Updated: The procedure of litigating pari passu? posted by Mark Weidemaier


Updated: The procedure of litigating pari passu?

posted by Mark Weidemaier
Lots of activity in the pari passu litigation: The lawyers for the exchange bondholders have been working overtime, filing an emergency motion to stay Judge Griesa's injunction (just granted here!) and asking the Second Circuit to let them intervene in the appeal. And there has been some great analysis of the injunction and its implications for exchange bondholders (by Joseph Cotterill at FT Alphaville), discussion of theconsequences for future restructurings (by Felix Salmon), and consideration of Argentina's suggestion that it might be willing to re-open the exchange offer for holdouts (by Vladimir Werning).
In this post, I want to explore the pari passu litigation from a different angle - one that focuses on a question of procedure raised by the Second Circuit's interpretation of the clause. Here's the question: Let's assume that the pari passu clause entitles creditor A to receive a ratable share of any payment made to creditors with whom creditor A ranks equally: creditors B, C, D, etc. Creditor A sues borrower to enforce this right. Who else should participate in the lawsuit? And can the lawsuit really be structured in a way that will be fair to everyone affected by it? (The exchange bondholders raised these questions in their brief, but the district judge didn't address them.)
I hope civil procedure buffs can weigh in on this, but shouldn't other creditors have a seat at the litigation table? In US federal courts, third parties must be joined as litigants if they have an interest in the subject matter of a lawsuit and if the lawsuit may "as a practical matter impair" their ability to protect the interest. As always, there are exceptions, but the starting premise is that such third parties must be joined. Recall that the Second Circuit interpreted the clause as a promise not to pay exchange bondholders without paying holdouts. Perhaps Argentina can afford to pay everyone, but its potential willingness to default rather than pay NML etc. arguably amounts to a "practical impairment" of exchange bondholders' interests. Plus, the logic of the Second Circuit's interpretation would require a country to make ratable payments even if it couldn't afford to pay everyone in full. So it's easy to imagine a situation where a suit to enforce the pari passu obligation would effectively take money from a creditor's pocket.
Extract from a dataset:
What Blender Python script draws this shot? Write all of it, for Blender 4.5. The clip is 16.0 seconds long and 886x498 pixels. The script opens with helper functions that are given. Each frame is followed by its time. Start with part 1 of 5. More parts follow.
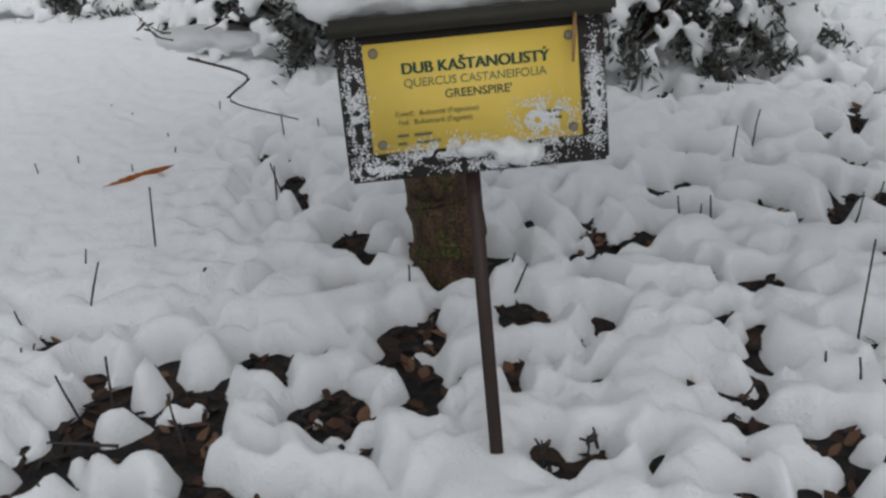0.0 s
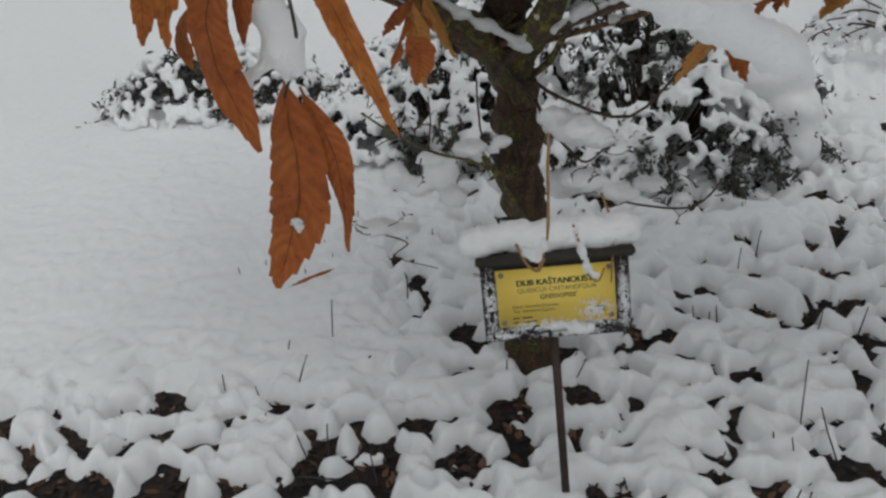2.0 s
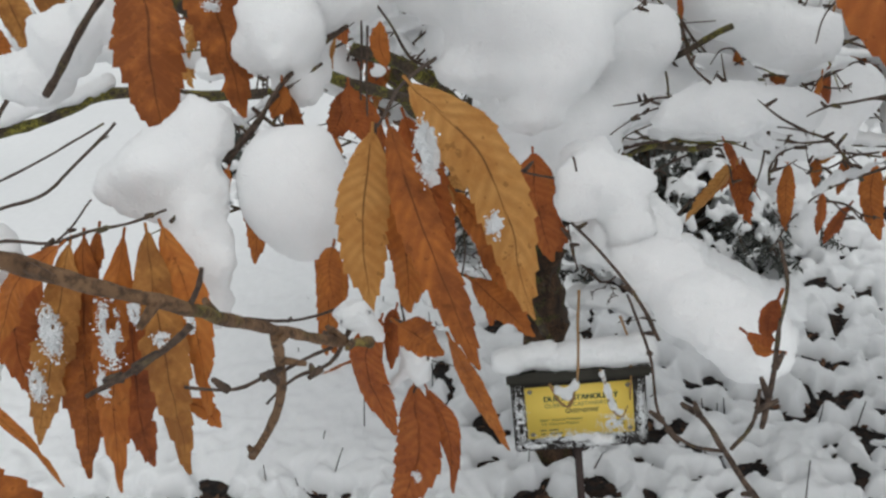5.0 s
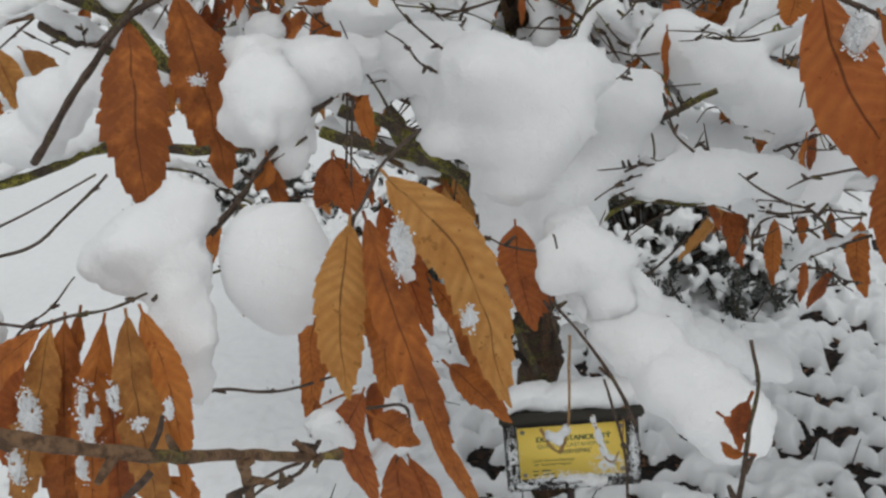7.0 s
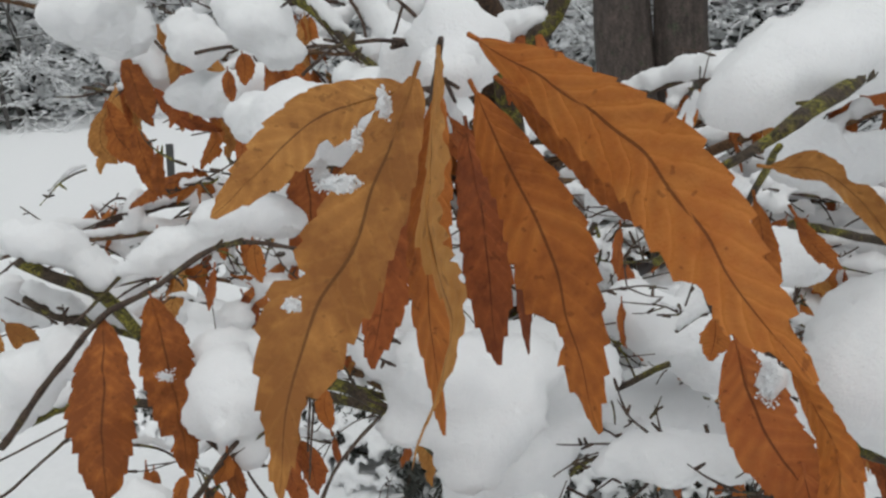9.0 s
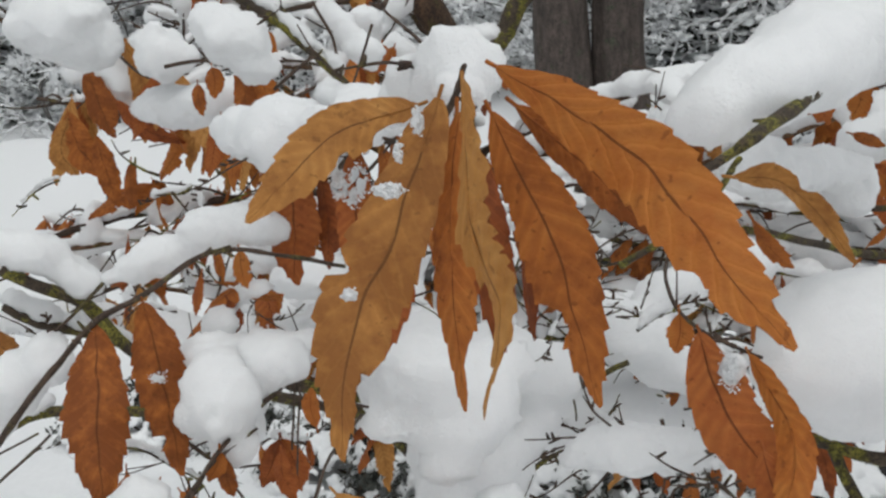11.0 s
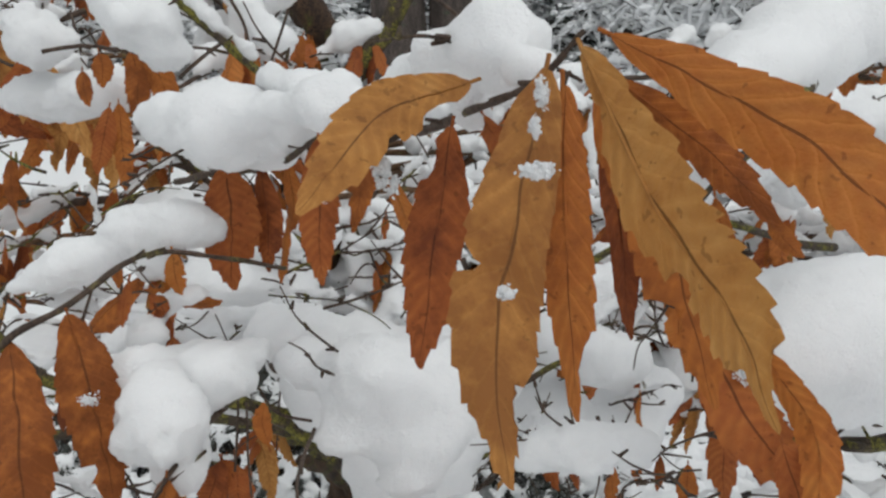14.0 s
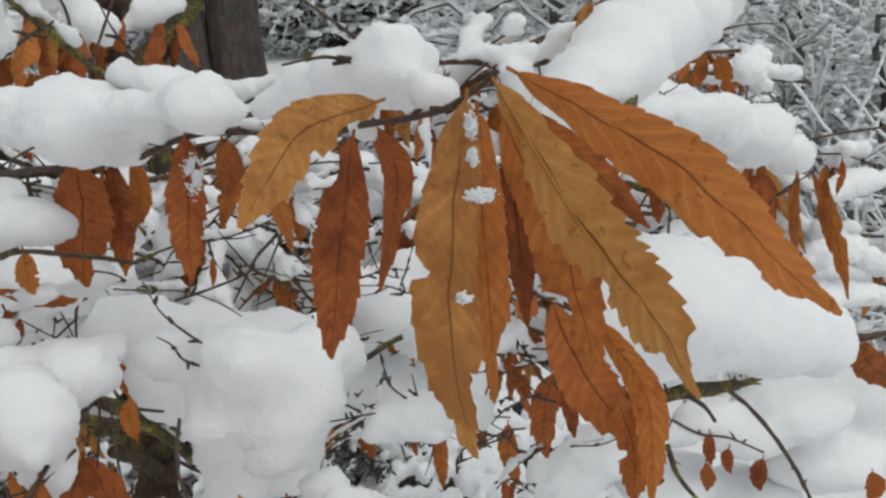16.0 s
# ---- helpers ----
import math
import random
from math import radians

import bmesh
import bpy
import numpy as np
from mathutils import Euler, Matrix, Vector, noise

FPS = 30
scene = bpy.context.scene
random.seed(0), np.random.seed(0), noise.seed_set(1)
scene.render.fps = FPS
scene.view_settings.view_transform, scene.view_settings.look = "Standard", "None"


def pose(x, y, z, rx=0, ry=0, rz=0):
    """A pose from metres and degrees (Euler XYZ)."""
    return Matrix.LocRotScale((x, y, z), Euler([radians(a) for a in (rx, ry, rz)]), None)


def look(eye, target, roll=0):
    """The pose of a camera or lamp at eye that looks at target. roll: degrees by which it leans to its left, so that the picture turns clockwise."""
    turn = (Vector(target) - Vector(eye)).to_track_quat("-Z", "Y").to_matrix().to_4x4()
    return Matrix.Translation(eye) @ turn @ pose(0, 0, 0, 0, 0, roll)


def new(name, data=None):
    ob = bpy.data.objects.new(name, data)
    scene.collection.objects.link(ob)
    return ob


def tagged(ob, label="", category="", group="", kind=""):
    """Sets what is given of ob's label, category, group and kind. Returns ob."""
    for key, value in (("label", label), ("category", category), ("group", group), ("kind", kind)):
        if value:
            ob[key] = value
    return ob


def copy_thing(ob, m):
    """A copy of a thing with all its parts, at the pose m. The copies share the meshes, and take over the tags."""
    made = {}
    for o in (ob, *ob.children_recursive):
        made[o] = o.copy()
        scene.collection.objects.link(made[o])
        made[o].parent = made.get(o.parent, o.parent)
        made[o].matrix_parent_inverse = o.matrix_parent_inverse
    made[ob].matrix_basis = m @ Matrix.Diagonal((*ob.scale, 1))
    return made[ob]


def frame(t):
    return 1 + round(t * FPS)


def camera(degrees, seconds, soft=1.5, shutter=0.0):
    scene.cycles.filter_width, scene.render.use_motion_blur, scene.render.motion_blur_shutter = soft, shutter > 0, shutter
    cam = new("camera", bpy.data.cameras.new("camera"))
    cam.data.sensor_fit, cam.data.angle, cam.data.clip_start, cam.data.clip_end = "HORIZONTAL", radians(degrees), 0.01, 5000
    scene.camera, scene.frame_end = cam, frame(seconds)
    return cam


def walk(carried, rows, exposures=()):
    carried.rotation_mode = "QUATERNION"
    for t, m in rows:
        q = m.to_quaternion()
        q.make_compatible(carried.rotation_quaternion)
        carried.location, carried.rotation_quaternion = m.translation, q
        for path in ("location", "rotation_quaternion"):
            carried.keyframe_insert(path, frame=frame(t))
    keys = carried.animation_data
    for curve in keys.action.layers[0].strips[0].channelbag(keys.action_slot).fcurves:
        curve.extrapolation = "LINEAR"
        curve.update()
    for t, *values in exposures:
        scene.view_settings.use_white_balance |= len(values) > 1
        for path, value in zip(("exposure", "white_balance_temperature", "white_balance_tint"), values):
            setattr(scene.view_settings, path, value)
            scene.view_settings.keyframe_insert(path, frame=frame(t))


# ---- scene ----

If it is necessary to join other creditors - in this case, holders of restructured debt - how might that work? A defendant class action, in which one or more exchange bondholders is appointed to represent all the others on the question of the meaning of the pari passuclause? Perhaps, but such a process would be kind of ironic, given the increasing reluctance of courts to certify plaintiff class actions under US law. Indeed, it might prove impossible to join all relevant parties. In such cases, the rules allow (but do not require) courts to proceed with the lawsuit, but this would result in a process that significantly impacts the rights of people who are not effectively represented. Many pari passuaficionados won't need another reason to question the court's interpretation. But if you are keeping score, this seems like another. Given the clause's inherent ambiguity, why choose an interpretation that is so difficult to enforce in a collectively fair manner?
UPDATED to include a link to the stay order.